Toward a Dynamic Allocation Strategy for Deadline-Oriented Resource and Job Management in HPC Systems

Abstract

As high-performance computing (HPC) becomes a tool used in many different workflows, quality of service (QoS) becomes increasingly important. In many cases, this includes the reliable execution of an HPC job and the generation of the results by a certain deadline. The resource and job management system (RJMS) or simply RMS is responsible for receiving the job requests and executing the jobs with a deadline-oriented policy to support the workflows. In this article, we evaluate how well static resource management policies cope with deadline-constrained HPC jobs and explore two variations of a dynamic policy in this context. As the Hilbert curve-based approach used by the SLURM workload manager represents the state-of-the-art in production environments, it was selected as one of the static allocation strategies.
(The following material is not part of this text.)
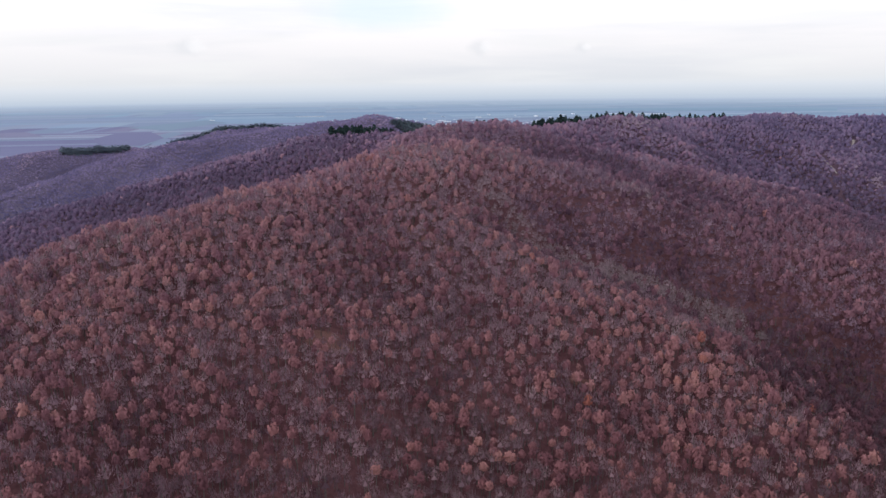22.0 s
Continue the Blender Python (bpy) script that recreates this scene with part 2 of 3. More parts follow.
RIDGES = [(MAIN, 0.671, 76), (NEAR, 0.355, 43), (NEAR_WEST, 0.506, 49), (EAST, 0.580, 100), (WEST, 0.405, 52), (WEST_FRONT, 0.406, 49), (FAR_BACK, 0.457, 48), (FAR_FRONT, 0.499, 40), (OUTLIER, 0.605, 39), (EAST_FAR, 0.498, 42)]
GULLY, GULLY_WIDTH = [(140, 711, 1.3), (192, 668, 27.7), (195, 626, 21.3), (248, 597, 11.4), (320, 563, 13.8)], 37.7      # (x, y, depth) along the stream bed
VIEW = (262.0, 265.0, 300.0)         # the far plain is squeezed and raised to look right from here
NEAR_EDGE, FAR_EDGE, STRETCH = 2200.0, 4800.0, 3200.0


def true_dist(x, y):
    r = np.hypot(x - VIEW[0], y - VIEW[1])
    q = np.clip((r - NEAR_EDGE) / (FAR_EDGE - NEAR_EDGE), 0, 0.985)
    return np.where(r > NEAR_EDGE, NEAR_EDGE - STRETCH * np.log(1 - q), np.maximum(r, 1))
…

The Manhattan median approach as a second allocation strategy was introduced as a research work that aims to minimize the communication overhead of the parallel programs by providing compact partitions more than the Hilbert curve approach. In contrast to the static partitions provided by the Hilbert curve approach and the Manhattan median approach, the leak approach focuses on supporting dynamic runtime behavior of the jobs and assigning nodes of the HPC system on demand at runtime. Since the contiguous leak version also relies on a compact set of nodes, the noncontiguous leak can provide additional nodes at a greater distance from the nodes already used by the job. Our preliminary results clearly show that a dynamic policy is needed to meet the requirements of a modern deadline-oriented RMS scenario.